The harassed shipmaster was now in a quandary. He was in the dark literally as well as metaphorically. He dare not show any lights because enemy submarines were in the neighbourhood. The night was pitch dark, with an overcast sky, no stars, and an obscured moon. The ship seemed surrounded by an impenetrable wall of darkness. She was sinking fast and must be beached soon if she was to be saved. But he could not be certain how far the land was away, nor what kind of beach he would find. He dare not risk slowing down, for she might fail to make the distance. On the other hand if he carried on too long at full speed he might tear the bottom right out of her on jagged reefs, or crash into cliffs and land in yet worse disaster, with the risk of losing valuable lives. To make matters worse the echo-sounding gear that automatically records the depth of water under the ship was out of action. It had apparently been damaged by the first impact.
But luck, at last, was with the captain, for a spell at least. After nearly 40 minutes of hard driving through the swell, breakers were sighted ahead. The sea was fairly calm but the usual oily rollers were heaving sluggishly in from across the South Atlantic. Immediately the breakers were seen the order was given to reduce to half speed. Three minutes later the big ship ran up on the beach. She had been lucky not only in that the white crests of the breakers showing up through the darkness warned her of the proximity of shallow water, but that she had found a sandy, gently shelving beach, rather than a reef or bed of rocks. By the time she made her landfall she was well down with the water in her, listing heavily to starboard, and the water was swishing over the floor plates in the engineroom. The engineers were working ankle-deep.

Skilfully the captain manoeuvred his crippled liner. She took the sand gently and swung broadside on to the surf, facing southward down the coast. She listed further to starboard and away from the land, as she settled slowly but firmly on the bottom. Manoeuvring his engines carefully, her captain kept her in position until she was firmly resting on her bed. At first the swells merely slapped her side, then surged on toward the beach, ignoring her. As she settled further, however, and listed more to seaward, occasional waves smashed up against her low sides aft, and broken water swept across her well deck.

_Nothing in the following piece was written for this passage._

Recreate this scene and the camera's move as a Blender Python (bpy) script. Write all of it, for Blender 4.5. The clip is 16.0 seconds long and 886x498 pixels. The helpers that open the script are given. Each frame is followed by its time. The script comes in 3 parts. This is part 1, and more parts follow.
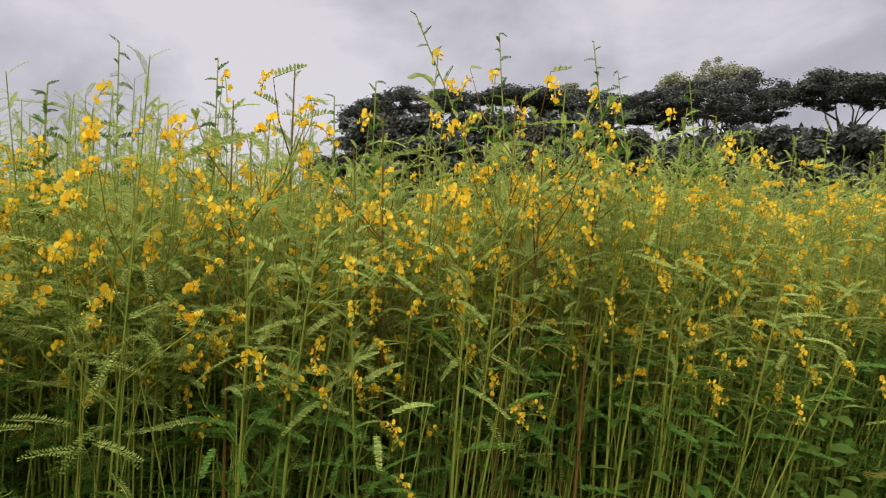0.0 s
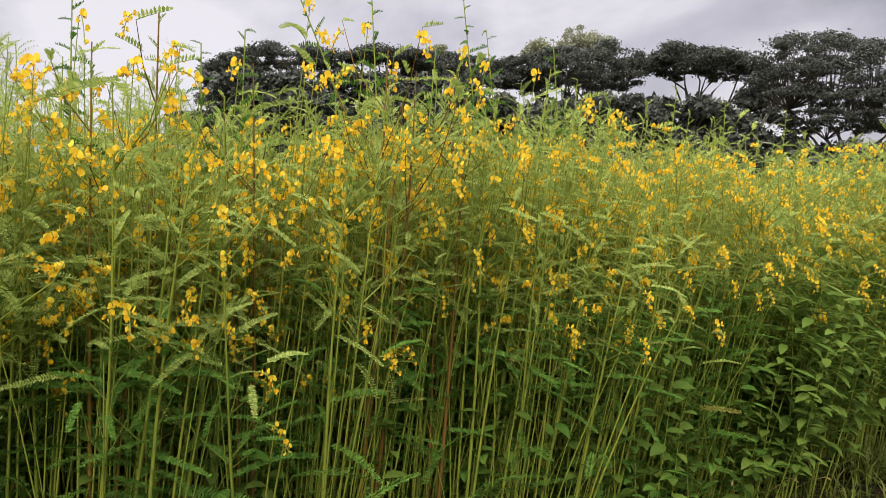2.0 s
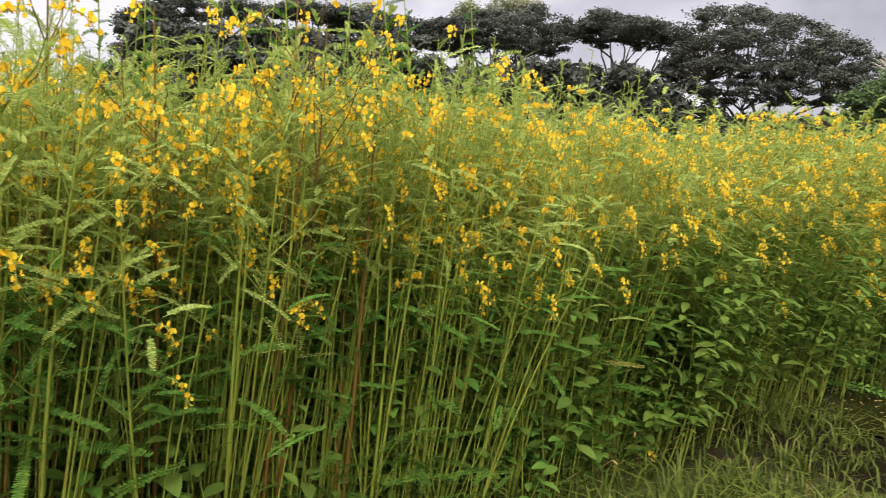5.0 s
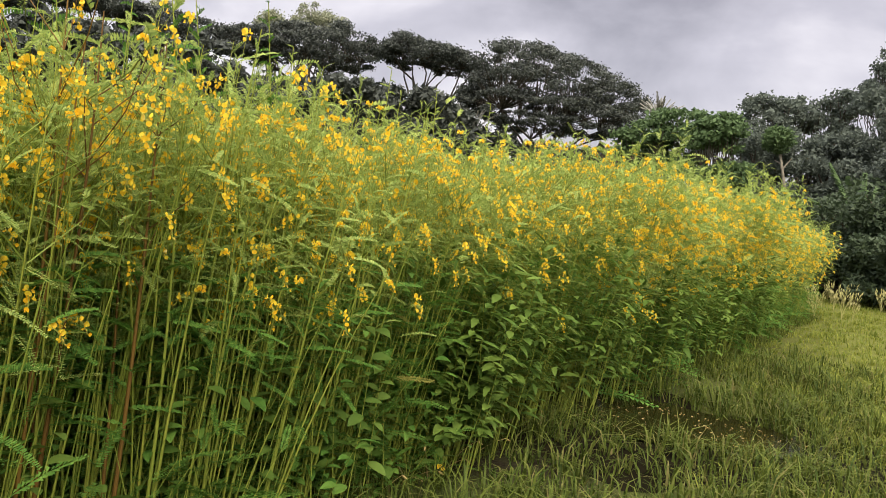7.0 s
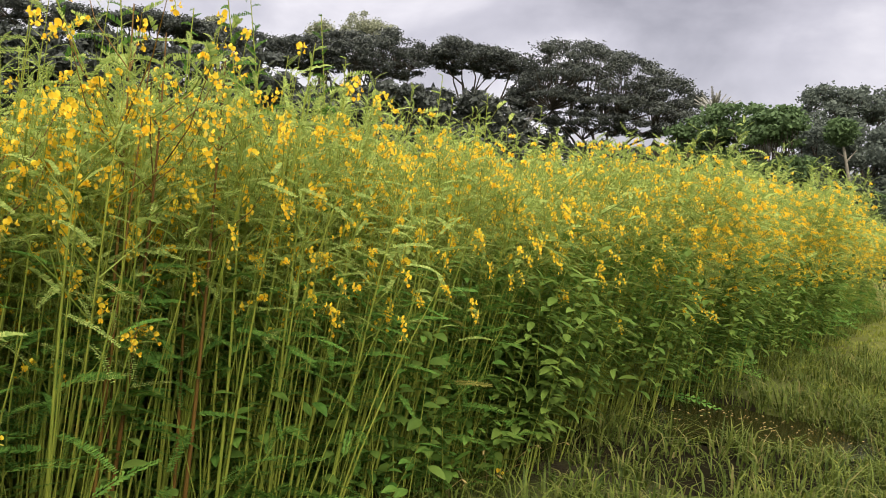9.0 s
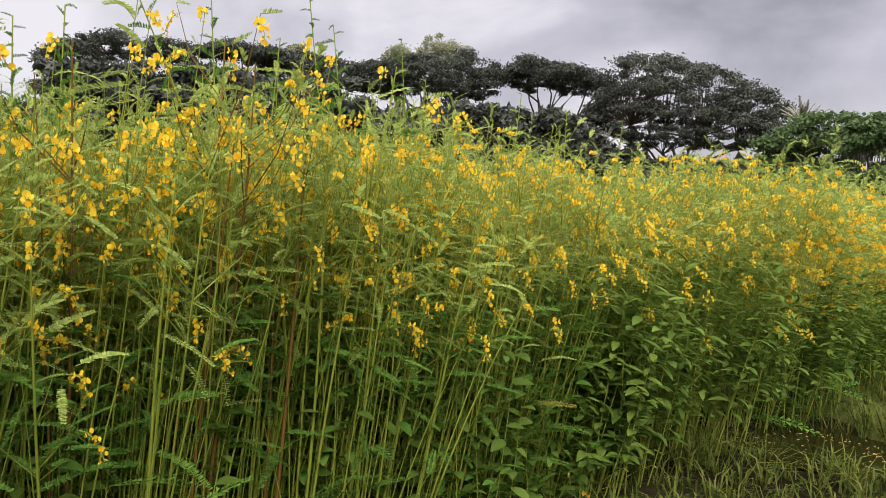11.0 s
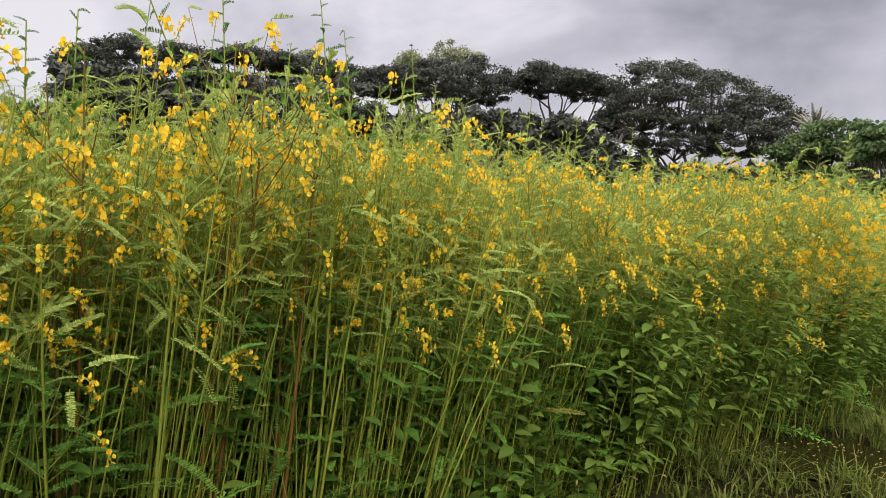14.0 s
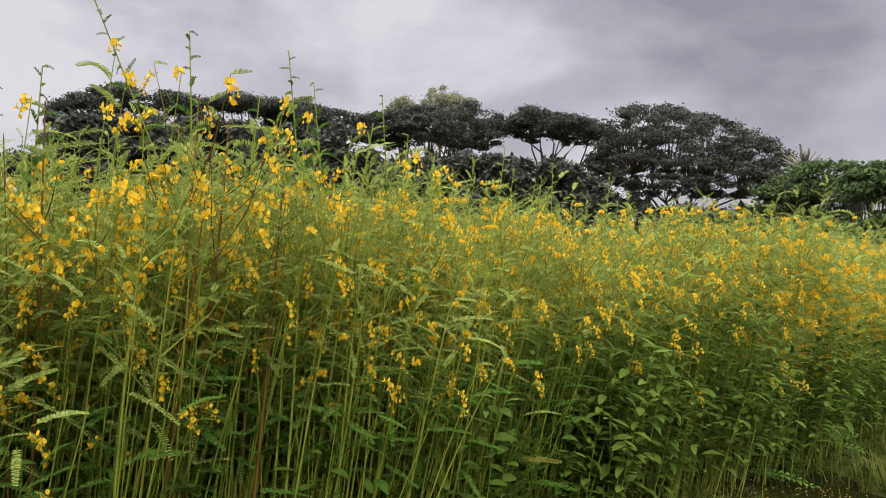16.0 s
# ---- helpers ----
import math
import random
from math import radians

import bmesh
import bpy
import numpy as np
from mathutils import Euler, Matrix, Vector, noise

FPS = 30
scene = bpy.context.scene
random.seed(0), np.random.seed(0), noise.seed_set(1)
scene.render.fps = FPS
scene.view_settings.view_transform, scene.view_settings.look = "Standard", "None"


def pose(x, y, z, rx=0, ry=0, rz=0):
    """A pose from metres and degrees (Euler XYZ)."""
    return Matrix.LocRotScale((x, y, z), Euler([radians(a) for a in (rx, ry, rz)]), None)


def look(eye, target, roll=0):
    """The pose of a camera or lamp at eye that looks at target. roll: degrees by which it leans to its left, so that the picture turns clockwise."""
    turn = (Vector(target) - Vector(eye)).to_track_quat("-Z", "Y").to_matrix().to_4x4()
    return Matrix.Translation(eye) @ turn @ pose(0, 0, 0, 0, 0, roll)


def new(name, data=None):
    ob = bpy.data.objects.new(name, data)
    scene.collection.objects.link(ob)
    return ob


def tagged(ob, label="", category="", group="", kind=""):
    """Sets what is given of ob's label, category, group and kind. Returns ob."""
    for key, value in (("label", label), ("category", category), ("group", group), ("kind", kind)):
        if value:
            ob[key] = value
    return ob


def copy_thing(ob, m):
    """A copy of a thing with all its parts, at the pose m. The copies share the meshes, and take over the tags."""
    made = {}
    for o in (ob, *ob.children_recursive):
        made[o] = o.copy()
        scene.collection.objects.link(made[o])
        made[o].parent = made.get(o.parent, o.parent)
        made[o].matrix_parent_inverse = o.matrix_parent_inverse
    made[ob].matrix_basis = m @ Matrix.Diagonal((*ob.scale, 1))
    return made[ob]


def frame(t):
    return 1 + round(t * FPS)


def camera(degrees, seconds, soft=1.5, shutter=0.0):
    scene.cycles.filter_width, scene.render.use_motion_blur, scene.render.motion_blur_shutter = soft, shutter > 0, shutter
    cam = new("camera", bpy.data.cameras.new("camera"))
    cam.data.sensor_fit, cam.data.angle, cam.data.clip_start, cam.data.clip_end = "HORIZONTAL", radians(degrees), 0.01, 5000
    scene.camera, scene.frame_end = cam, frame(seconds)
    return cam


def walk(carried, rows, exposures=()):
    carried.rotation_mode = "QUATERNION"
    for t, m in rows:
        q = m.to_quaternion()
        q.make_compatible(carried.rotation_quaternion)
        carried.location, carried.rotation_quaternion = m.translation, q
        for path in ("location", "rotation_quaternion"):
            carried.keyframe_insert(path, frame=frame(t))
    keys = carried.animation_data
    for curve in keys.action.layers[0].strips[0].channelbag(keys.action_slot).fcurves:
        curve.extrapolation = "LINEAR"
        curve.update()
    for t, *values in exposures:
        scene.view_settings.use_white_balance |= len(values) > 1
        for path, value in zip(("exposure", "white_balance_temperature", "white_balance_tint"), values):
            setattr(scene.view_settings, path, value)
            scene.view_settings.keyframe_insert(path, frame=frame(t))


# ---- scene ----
cam = camera(61.1, 16.0, soft=0.6, shutter=0.25)
PATH = [
    (0, (0.048, 0.089, 1.505), (0.032, 2.089, 1.521), 0.4),
    (0.5, (0.034, 0.069, 1.518), (0.151, 2.066, 1.522), 0.5),
    (1, (0.027, 0.048, 1.511), (0.241, 2.036, 1.524), 0.6),
    (1.5, (0.034, 0.054, 1.503), (0.327, 2.032, 1.494), 0.8),
    (2, (0.033, 0.041, 1.477), (0.364, 2.012, 1.393), 0.5),
    (2.5, (0.024, 0.025, 1.451), (0.364, 1.992, 1.325), 0.9),
    (3, (0.023, 0.012, 1.445), (0.313, 1.985, 1.284), 1.1),
    (3.2, (0.027, 0.009, 1.444), (0.321, 1.981, 1.285), 1.1),
    (5.3, (0.096, 0.026, 1.46), (0.745, 1.91, 1.281), 1.8),
    (5.5, (0.104, 0.027, 1.464), (0.873, 1.866, 1.302), 1.9),
    (6, (0.114, 0.045, 1.454), (1.022, 1.822, 1.327), 4.9),
    (6.5, (0.116, 0.05, 1.451), (1.108, 1.782, 1.334), 5.8),
    (7, (0.122, 0.056, 1.448), (1.13, 1.78, 1.336), 4.0),
    (7.5, (0.129, 0.061, 1.445), (1.136, 1.785, 1.33), 3.5),
    (8, (0.128, 0.064, 1.452), (1.136, 1.787, 1.337), 2.5),
    (8.5, (0.113, 0.047, 1.448), (1.063, 1.803, 1.329), 2.6),
    (9, (0.107, 0.043, 1.454), (0.99, 1.834, 1.344), 2.5),
    (9.5, (0.102, 0.041, 1.456), (0.906, 1.868, 1.348), 1.7),
    (10, (0.093, 0.042, 1.46), (0.844, 1.893, 1.371), 1.3),
    (10.2, (0.088, 0.042, 1.46), (0.824, 1.9, 1.386), 1.3),
    (12.3, (0.102, 0.072, 1.444), (0.765, 1.958, 1.376), 1.8),
    (12.5, (0.096, 0.051, 1.446), (0.762, 1.935, 1.377), 2.0),
    (13, (0.093, 0.046, 1.449), (0.76, 1.93, 1.381), 1.8),
    (13.5, (0.095, 0.05, 1.45), (0.763, 1.934, 1.384), 1.6),
    (14, (0.097, 0.054, 1.455), (0.765, 1.938, 1.402), 1.9),
    (14.5, (0.092, 0.054, 1.462), (0.759, 1.94, 1.448), 1.9),
    (15, (0.102, 0.049, 1.464), (0.769, 1.935, 1.471), 1.9),
    (15.5, (0.14, 0.028, 1.469), (0.806, 1.914, 1.499), 1.0),
    (16, (0.192, 0.017, 1.476), (0.869, 1.898, 1.539), 1.3),
]
walk(cam, [(t, look(eye, target, roll)) for t, eye, target, roll in PATH],
     exposures=[(0, -0.1), (1.5, 0.02), (2, 0.17), (2.5, 0.31), (3, 0.46), (5.5, 0.36), (6.5, 0.34), (8, 0.41), (9.5, 0.3), (10, 0.24), (12.5, 0.18), (14.5, 0.08), (16, -0.05)])

# ---- world and sun: a broken overcast, brighter low in the west, darker cloud to the east ----
world = bpy.data.worlds.new("overcast_sky")
scene.world = world
world.use_nodes = True
wt = world.node_tree
wt.nodes.clear()


def wn(kind, **kw):
    n = wt.nodes.new(kind)
    for k, val in kw.items():
        n.inputs[k].default_value = val
    return n


SUN_EL, SUN_AZ = 52.0, 198.0
w_out, w_bg = wn("ShaderNodeOutputWorld"), wn("ShaderNodeBackground", Strength=1.14)
w_sky = wn("ShaderNodeTexSky")
w_sky.sky_type, w_sky.sun_disc = "NISHITA", False
w_sky.sun_elevation, w_sky.sun_rotation = radians(SUN_EL), radians(SUN_AZ)
w_scale = wt.nodes.new("ShaderNodeVectorMath")
w_scale.operation = "SCALE"
w_scale.inputs["Scale"].default_value = 0.07
w_co, w_map = wn("ShaderNodeTexCoord"), wn("ShaderNodeMapping")
w_map.inputs["Scale"].default_value = (1.6, 1.6, 2.9)
w_map.inputs["Location"].default_value = (0.35, 0.2, 0.1)
w_n1 = wn("ShaderNodeTexNoise", Scale=2.0, Detail=6.0, Roughness=0.52, Distortion=0.25)
w_ramp = wn("ShaderNodeValToRGB")
w_ramp.color_ramp.elements[0].position, w_ramp.color_ramp.elements[0].color = 0.30, (0.30, 0.286, 0.326, 1)
w_ramp.color_ramp.elements[1].position, w_ramp.color_ramp.elements[1].color = 0.68, (0.74, 0.705, 0.745, 1)
w_mid = w_ramp.color_ramp.elements.new(0.5)
w_mid.color = (0.49, 0.468, 0.522, 1)
w_sep = wn("ShaderNodeSeparateXYZ")
w_grad = wn("ShaderNodeMapRange")
w_grad.inputs["From Min"].default_value, w_grad.inputs["From Max"].default_value = -0.35, 0.85
w_grad.inputs["To Min"].default_value, w_grad.inputs["To Max"].default_value = 0.125, -0.06
w_add = wt.nodes.new("ShaderNodeMath")
w_mix = wt.nodes.new("ShaderNodeMix")
w_mix.data_type = "RGBA"
w_mix.inputs["Factor"].default_value = 0.86
lk = wt.links.new
lk(w_co.outputs["Generated"], w_map.inputs["Vector"])
lk(w_map.outputs["Vector"], w_n1.inputs["Vector"])
lk(w_co.outputs["Generated"], w_sep.inputs[0])
lk(w_sep.outputs["X"], w_grad.inputs["Value"])
lk(w_n1.outputs["Fac"], w_add.inputs[0])
lk(w_grad.outputs["Result"], w_add.inputs[1])
lk(w_add.outputs[0], w_ramp.inputs["Fac"])
lk(w_sky.outputs["Color"], w_scale.inputs[0])
lk(w_scale.outputs["Vector"], w_mix.inputs["A"])
lk(w_ramp.outputs["Color"], w_mix.inputs["B"])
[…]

The passengers had turned out again when they felt the second bump, as the big ship came up all standing on the beach. They hurried on deck with their lifejackets. Officers told them to stand by and keep calm. There was no immediate danger and nothing could be done until daylight.
Another radio message was now despatched, announcing that the liner had beached herself.
Down in the engineroom they were fighting a losing battle with the water. Rushing in through a 200 ft. tear in the bottom, it was gradually overwhelming the pumps. An hour after the ship was beached, at twenty minutes after midnight, the engineers and greasers had to evacuate. By that time the men on the control platform were standing in two feet of water, and on the starboard side there were nine feet of water above the floor plates. As the waterlogged hulk moved uneasily under the weight of the swells, the water in the engineroom swished to and fro. Being a motor ship practically all the auxiliary equipment in the engineroom was electrical. As the water splashed onto the fittings they fused one after the other. A moment before the engineroom crew abandoned that part of the ship, the electric lights went out. The whole vessel was plunged into darkness. She lay lifeless in the surf, the plaything of the sea, while more than a hundred people huddled on deck or in the saloons, fearful that their uneasy platform would begin to break up beneath them. They stared into the darkness for the first glimmer of light that would reveal to them their full plight
Slowly the clouds began to roll away. Stars peeped out and at last the fitful light of the moon showed through the cloud banks. It played on line upon line of white surf, racing away from the ship towards the shore. Fascinated eyes saw a picture of beauty that entranced them. The surf was cascading over a long, low reef, a ship's length or two away, in myriads of scintillating waterfalls. Beyond was a wide, placid lagoon stretching into the far distance, its surface studded with islets. A rugged line, dark against the horizon, must be distant mountains.


That was the picture they saw in the moonlight. As dawn slowly crept across the sky, the light of day began, harshly and remorselessly, to chase away the fantasies created by the moon. The people on the wreck saw the reef and the waterfalls transposed into a line of boiling surf crashing thunderously upon the shore. The lagoon and its islets turned out to be a waste of white sea sand broken here and there by barren rock outcrops. The mountains on the horizon were sand dunes stretching away inland into the far distance.
There was no movement on the inhospitable-looking shore. Not a sign of life as far as the eye could see. Not a tree, a bush, nor a blade of grass, anywhere.
Anxious eyes turned from the land to scan the sea. It, too, was bare. Not a ship had come to answer their call for help. They were alone, castaways on Skeleton Coast.